##### Data extract #####
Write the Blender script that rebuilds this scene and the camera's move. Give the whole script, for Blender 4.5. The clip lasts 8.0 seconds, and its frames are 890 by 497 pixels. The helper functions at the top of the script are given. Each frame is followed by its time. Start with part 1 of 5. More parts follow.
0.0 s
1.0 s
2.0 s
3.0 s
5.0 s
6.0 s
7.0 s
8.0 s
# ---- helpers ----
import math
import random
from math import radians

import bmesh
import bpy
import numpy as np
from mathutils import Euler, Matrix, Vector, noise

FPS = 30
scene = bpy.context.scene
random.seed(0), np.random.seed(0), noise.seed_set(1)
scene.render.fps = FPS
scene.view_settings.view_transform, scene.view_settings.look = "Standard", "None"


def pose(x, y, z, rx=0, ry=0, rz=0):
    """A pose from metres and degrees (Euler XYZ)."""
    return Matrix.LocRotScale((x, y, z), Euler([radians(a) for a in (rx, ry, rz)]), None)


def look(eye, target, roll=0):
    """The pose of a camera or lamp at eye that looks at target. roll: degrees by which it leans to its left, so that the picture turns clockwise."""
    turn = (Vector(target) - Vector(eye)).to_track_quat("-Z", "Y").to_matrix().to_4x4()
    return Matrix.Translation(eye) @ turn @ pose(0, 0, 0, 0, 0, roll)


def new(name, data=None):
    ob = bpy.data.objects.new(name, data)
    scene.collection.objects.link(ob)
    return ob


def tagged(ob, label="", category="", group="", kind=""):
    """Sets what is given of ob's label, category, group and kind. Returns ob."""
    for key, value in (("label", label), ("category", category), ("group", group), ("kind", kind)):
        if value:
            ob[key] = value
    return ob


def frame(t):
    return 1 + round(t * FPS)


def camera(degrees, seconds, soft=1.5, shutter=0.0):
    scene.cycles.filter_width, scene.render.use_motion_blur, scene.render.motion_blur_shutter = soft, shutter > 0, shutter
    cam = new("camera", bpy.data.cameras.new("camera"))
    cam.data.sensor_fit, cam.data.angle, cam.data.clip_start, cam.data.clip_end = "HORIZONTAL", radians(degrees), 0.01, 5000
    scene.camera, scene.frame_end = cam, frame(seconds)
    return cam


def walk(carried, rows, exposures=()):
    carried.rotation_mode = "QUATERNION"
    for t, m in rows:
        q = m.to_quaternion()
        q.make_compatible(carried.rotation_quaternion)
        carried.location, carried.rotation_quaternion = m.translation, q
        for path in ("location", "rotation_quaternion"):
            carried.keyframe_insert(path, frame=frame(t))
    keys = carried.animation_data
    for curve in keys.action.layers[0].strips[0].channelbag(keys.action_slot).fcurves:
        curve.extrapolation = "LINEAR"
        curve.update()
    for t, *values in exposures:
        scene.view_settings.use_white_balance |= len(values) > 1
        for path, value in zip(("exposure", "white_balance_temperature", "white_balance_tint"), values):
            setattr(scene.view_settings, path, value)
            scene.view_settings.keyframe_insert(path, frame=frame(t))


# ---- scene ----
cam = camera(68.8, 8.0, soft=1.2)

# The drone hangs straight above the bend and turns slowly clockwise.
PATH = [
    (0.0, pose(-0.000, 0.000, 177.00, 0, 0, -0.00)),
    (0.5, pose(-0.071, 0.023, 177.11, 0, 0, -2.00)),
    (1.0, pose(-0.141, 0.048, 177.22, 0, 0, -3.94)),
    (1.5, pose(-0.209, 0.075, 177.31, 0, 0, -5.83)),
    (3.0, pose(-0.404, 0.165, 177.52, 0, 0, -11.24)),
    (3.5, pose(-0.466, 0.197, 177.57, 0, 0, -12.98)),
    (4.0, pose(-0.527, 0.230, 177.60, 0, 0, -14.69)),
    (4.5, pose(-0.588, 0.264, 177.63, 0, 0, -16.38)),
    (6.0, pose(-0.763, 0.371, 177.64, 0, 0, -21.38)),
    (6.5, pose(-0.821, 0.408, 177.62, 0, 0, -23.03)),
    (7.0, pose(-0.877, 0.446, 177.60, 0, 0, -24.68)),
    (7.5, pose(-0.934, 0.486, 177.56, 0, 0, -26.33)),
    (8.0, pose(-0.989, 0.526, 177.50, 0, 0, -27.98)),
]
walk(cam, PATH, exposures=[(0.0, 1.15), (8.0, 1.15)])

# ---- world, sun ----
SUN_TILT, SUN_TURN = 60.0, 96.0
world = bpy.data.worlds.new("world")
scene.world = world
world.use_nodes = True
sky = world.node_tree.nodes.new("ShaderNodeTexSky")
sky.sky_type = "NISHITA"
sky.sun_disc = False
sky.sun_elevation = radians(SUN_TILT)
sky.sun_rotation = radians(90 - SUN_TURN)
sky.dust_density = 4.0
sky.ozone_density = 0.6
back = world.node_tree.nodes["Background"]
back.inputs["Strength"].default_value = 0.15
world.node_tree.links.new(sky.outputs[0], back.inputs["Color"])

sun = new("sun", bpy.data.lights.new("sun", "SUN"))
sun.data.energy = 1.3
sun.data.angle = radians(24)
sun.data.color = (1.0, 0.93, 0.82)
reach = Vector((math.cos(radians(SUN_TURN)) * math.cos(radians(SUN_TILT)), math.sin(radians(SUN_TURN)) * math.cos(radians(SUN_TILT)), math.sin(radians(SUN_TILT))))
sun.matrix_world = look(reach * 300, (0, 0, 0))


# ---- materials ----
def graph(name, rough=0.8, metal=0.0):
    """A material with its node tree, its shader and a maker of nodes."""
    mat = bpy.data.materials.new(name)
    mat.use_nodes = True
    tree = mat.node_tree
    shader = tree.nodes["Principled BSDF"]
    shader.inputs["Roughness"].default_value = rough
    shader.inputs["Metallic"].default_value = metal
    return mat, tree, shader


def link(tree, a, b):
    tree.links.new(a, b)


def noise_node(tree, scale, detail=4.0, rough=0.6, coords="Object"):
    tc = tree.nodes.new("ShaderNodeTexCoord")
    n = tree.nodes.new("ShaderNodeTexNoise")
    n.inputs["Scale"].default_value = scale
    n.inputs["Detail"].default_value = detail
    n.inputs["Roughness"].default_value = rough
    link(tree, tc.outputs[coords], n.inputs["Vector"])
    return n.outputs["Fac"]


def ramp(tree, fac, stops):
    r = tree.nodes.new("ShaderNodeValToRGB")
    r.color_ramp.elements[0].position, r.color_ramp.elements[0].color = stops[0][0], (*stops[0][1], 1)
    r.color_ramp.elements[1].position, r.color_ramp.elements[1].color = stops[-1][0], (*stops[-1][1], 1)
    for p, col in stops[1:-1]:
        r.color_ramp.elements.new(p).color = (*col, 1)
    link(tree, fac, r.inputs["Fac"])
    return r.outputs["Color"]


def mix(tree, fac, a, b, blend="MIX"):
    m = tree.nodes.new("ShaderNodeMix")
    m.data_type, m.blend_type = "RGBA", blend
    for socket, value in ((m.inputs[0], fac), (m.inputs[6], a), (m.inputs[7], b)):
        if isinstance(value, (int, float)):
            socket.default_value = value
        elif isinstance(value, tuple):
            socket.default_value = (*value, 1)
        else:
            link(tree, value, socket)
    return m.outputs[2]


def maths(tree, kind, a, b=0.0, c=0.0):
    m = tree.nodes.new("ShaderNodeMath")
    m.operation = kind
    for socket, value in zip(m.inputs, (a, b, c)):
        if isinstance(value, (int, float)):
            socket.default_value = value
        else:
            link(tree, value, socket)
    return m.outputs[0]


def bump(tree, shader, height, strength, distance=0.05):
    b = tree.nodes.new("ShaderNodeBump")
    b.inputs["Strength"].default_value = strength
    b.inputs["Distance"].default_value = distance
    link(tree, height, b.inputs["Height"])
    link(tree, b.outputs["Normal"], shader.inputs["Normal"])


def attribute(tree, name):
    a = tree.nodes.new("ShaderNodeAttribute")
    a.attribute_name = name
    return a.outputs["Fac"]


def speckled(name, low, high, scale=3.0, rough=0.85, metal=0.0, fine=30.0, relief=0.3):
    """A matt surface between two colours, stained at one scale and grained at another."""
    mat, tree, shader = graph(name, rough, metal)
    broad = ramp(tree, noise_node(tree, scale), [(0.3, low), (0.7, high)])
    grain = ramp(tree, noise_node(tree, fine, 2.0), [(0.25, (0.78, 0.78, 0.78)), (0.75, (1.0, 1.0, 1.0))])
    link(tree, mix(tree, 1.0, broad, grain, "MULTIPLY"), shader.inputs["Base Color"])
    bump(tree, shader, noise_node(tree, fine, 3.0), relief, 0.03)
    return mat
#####
--- What the exercise asks ---
Repeat word for word the lines from the line containing "for path, value" to the line containing "cam = camera(68.8, 8.0, soft=1.2)", both lines included; nothing else should appear.

--- Correct response ---
        for path, value in zip(("exposure", "white_balance_temperature", "white_balance_tint"), values):
            setattr(scene.view_settings, path, value)
            scene.view_settings.keyframe_insert(path, frame=frame(t))


# ---- scene ----
cam = camera(68.8, 8.0, soft=1.2)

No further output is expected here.